Key to any such revival plan will be the newly elected Brazilian President Luiz Inacio Lula da Silva, widely known as Lula, who will take up his post on January 1 and is expected to attend COP27 next week.
The participation of Brazil in such a planned alliance will be "absolutely strategic", Petro said.
Leftist Lula faces an immense challenge in putting a brake on Amazon deforestation, a phenomenon that rapidly proliferated under his right-wing predecessor Jair Bolsonaro.
Petro, architect of the proposed new alliance, has called for the US to collaborate, noting that it is "the country that pollutes the most" on the American continent, while the south of the landmass is "the sponge that absorbs the most carbon dioxide on the continent".
He advocated "the opening of a fund" fed by "the contribution of private companies and world nations".
Petro had announced the previous day that his country intends to set aside $200 million per year over the next two decades to protect the Amazon.
He urged solidarity from international organisations, at a time when the COP has put the issue of compensation for damage caused by global warming on its agenda, despite resistance from developed nations.
"One of the subjects which could bring consensus between us, Africa and part of Asia is (a mechanism for) forgiveness of (national) debt as a means of financing action" against climate change, Petro said.
The International Monetary Fund would have "a role to play" in working with developing countries on this issue, he added.
- 'Buried reserves' -
The "political message (is) very important", but the question "is to know how these intentions will materialise," said Harol Rincon Ipuchima, a representative of Indigenous people in Colombia.
Ipuchima, who is also the co-chair of the Indigenous caucus at the United Nations Framework Convention on Climate Change, took President Petro to task for not having spoken more with his community, whom he described as "the masters of the territory".
According to Amazon Conservation, which tracks deforestation in the region, around 13 percent of the original biomass of the Amazon rainforest has already disappeared.

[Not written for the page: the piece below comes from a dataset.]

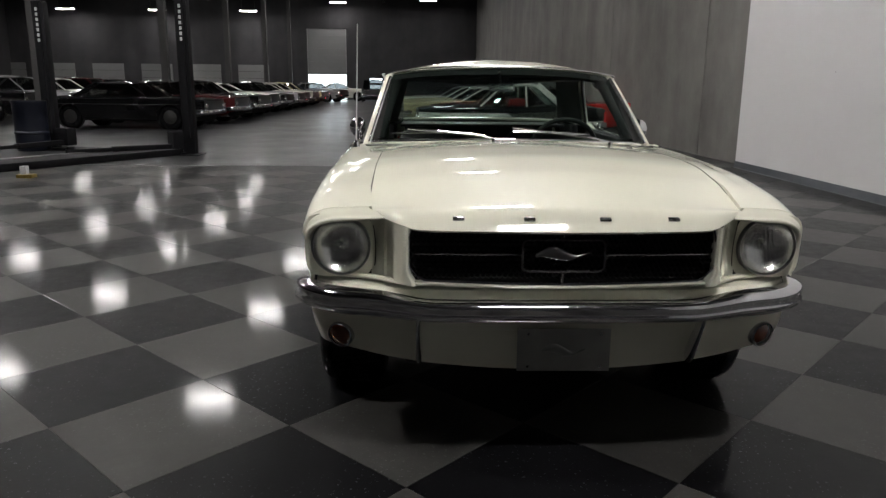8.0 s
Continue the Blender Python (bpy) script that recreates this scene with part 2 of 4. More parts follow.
def sheet(rows, hint=None, loop=False, bm=None):
    """A skin through rows of points; hint: a way that the outside faces."""
    bm = bm or bmesh.new()
    vs = [[bm.verts.new(p) for p in r] for r in rows]
    faces = []
    for a, b in zip(vs, vs[1:]):
        pairs = list(zip(a, a[1:], b[1:], b)) + ([(a[-1], a[0], b[0], b[-1])] if loop else [])
        for q in pairs:
            if len({tuple(round(c, 6) for c in v.co) for v in q}) >= 3:
                faces.append(bm.faces.new(q))
    bm.normal_update()
    if hint is not None and sum((f.normal * f.calc_area() for f in faces), Vector()).dot(Vector(hint)) < 0:
        bmesh.ops.reverse_faces(bm, faces=faces)
    return bm


def weld(bm, d=0.0004):
    bmesh.ops.remove_doubles(bm, verts=bm.verts, dist=d)
    bmesh.ops.dissolve_degenerate(bm, edges=bm.edges, dist=d / 2)
    return bm


def box(x0, x1, y0, y1, z0, z1, bevel=0.0, bm=None):
    own = bmesh.new()
    bmesh.ops.create_cube(own, size=1.0)
    for v in own.verts:
        v.co = ((x0 + x1) / 2 + v.co.x * (x1 - x0), (y0 + y1) / 2 + v.co.y * (y1 - y0), (z0 + z1) / 2 + v.co.z * (z1 - z0))
    if bevel:
        bmesh.ops.bevel(own, geom=own.edges, offset=bevel, segments=2, affect="EDGES", profile=0.6)
    if bm is None:
        return own
    me = bpy.data.meshes.new("tmp")
    own.to_mesh(me)
    own.free()
    bm.from_mesh(me)
    bpy.data.meshes.remove(me)
    return bm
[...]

The Amazon basin, which stretches over 7.4 million square kilometres, covers nearly 40 percent of South America and takes in nine countries, with around 34 million -- mostly Indigenous people -- living across this area.
Petro, the first leftist president of Colombia, took office on August 7, with an ambitious environmental plan that targets converting his nation to clean energy and halting exploration for new oil deposits, among other measures.
He has however recognised that the presence of sub-soil hydrocarbon reserves in the Amazon region, beginning with Venezuela, could thwart this plan, but emphasised he is determined to eventually abandon fossil fuels.
Colombia's Environment Minister Susana Muhamad Gonzalez has advocated a "diversification" of economies of countries that possess such resources, urging them to "leave the reserves in the soil".
Ipuchima recalled that "entire territories of the Indigenous people of the Amazon have been destroyed."
"Not only Venezuela, but Colombia too has many oil companies in these territories. Likewise Peru, Bolivia and Ecuador," he added.
President Petro hopes to organise a meeting with the other regional countries in early 2023 to discuss his proposed alliance.